In my last post, I cracked my facade of cool, logical, competent home electrician, calmly installing a set of 12 volt outlets in our cabin. The confession continues . . . .
Belatedly remembering how one is supposed to connect a fuse did not solve the white stripe wire problem. I set up the outlets “correctly,” according to my understanding of what the white stripe represents, and plugged a charger into it. Nothing happened, so I pulled it out and tested one of the outlets with my voltmeter. It gave me a negative value, indicating that I had crossed negative to positive.
I puzzled overly long on how the power could be switched when I’d wired it “correctly.” Careful observation of my components only confounded the situation.
I examined the plug that I’d cut off.

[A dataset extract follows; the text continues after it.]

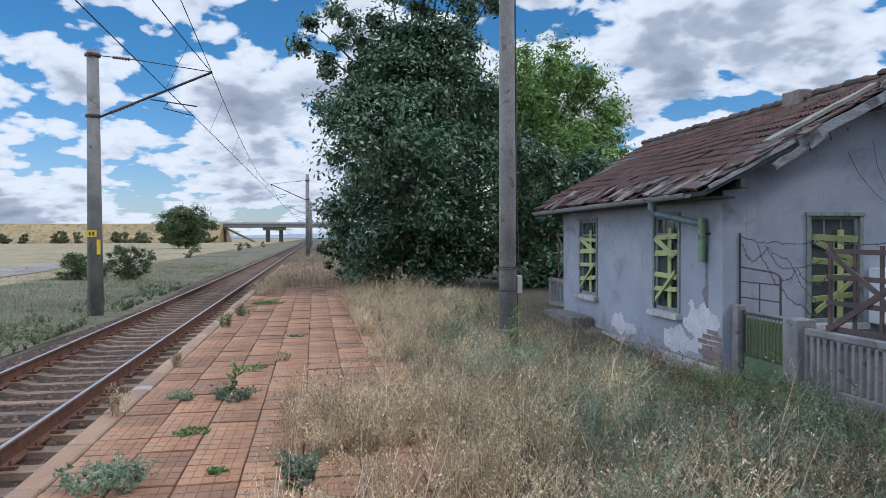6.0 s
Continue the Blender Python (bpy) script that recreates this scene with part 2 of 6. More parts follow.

Most of these “cigarette” plugs house a tube fuse in the cylinder, behind the positive contact button. This plug has a 15 amp bayonet-style fuse pressed into the side of the cylinder. The fuse is located on the same side of the cylinder as the black wire leading into it. From all appearance, the black wire contains the fuse. Therefore, the black wire should be positive, and the white stripe wire has to be negative.
I couldn’t open the cylinder to confirm this, but common sense indicated that I shouldn’t need to. If the white stripe wire were positive, then the wires would probably need to be twisted inside the cylinder housing in order to connect with the fuse on the other side of the unit. Either that, or the contact wires from the fuse lay across the negative wire to reach the positive side.
Eventually, I had to bow to the evidence of my voltmeter, ignore what appeareed to be the truth, and switch the wires. I also had to go back to the old outlets, and recognize the mistake I’d made concerning the bar, as I explained in the previous post.
After I gave in to the inevitable, the outlets worked as intended. Unfortunately, we lost the charger I’d initially plugged in; it is not fused, so the reversed wires fried it. It’s not a unit that can be opened up and repaired. Thankfully, it was our cheapest and most disposable charger. In hindsight, though, I should have used one of the higer end, fused plugs. The fuse would have blown, I could replace it in 5 seconds, and the unit would become operational again.
Once we reconnected our system, I went on line to research wire markings. I found that the white stripe is “always” negative if you’re wiring floor lamps. If you’re wiring vehicles, the white stripe is “always” positive, except when it’s not. The less dogmatic Web sites admitted these standards are often ignored, and that the only safe way to proceed is to test each appliance that contains a white stripe wire!
Because the outlets I installed in the cabin were designed for use in a car, I should have assumed that the vehicular “convention” applied. However, since I don’t work on our car frequently, I am unfamiliar with the convention. Nor have I found any reference book in our home that explains this.
Throughout the installation, at every moment of decision, doubt, or hesitancy, I reached for a reference book. Our main 12 volt resource is Charlie Wing’s Boatowner’s Illustrated Electrical Handbook (check your local, independent bookstore). It helped somewhat. For instance, it confirmed my mistake about the placement of the fuse. However, it didn’t offer any clues as to what a white stripe indicates. Wouldn’t you think this might be considered fairly basic DC wiring information?
Each time I stopped my work to search for an answer, Michelle and I discussed our frustration. Why couldn’t we flip to a page of basic yet vital information that would remind us how to do the right thing, without the sparking, yelping and leaping back?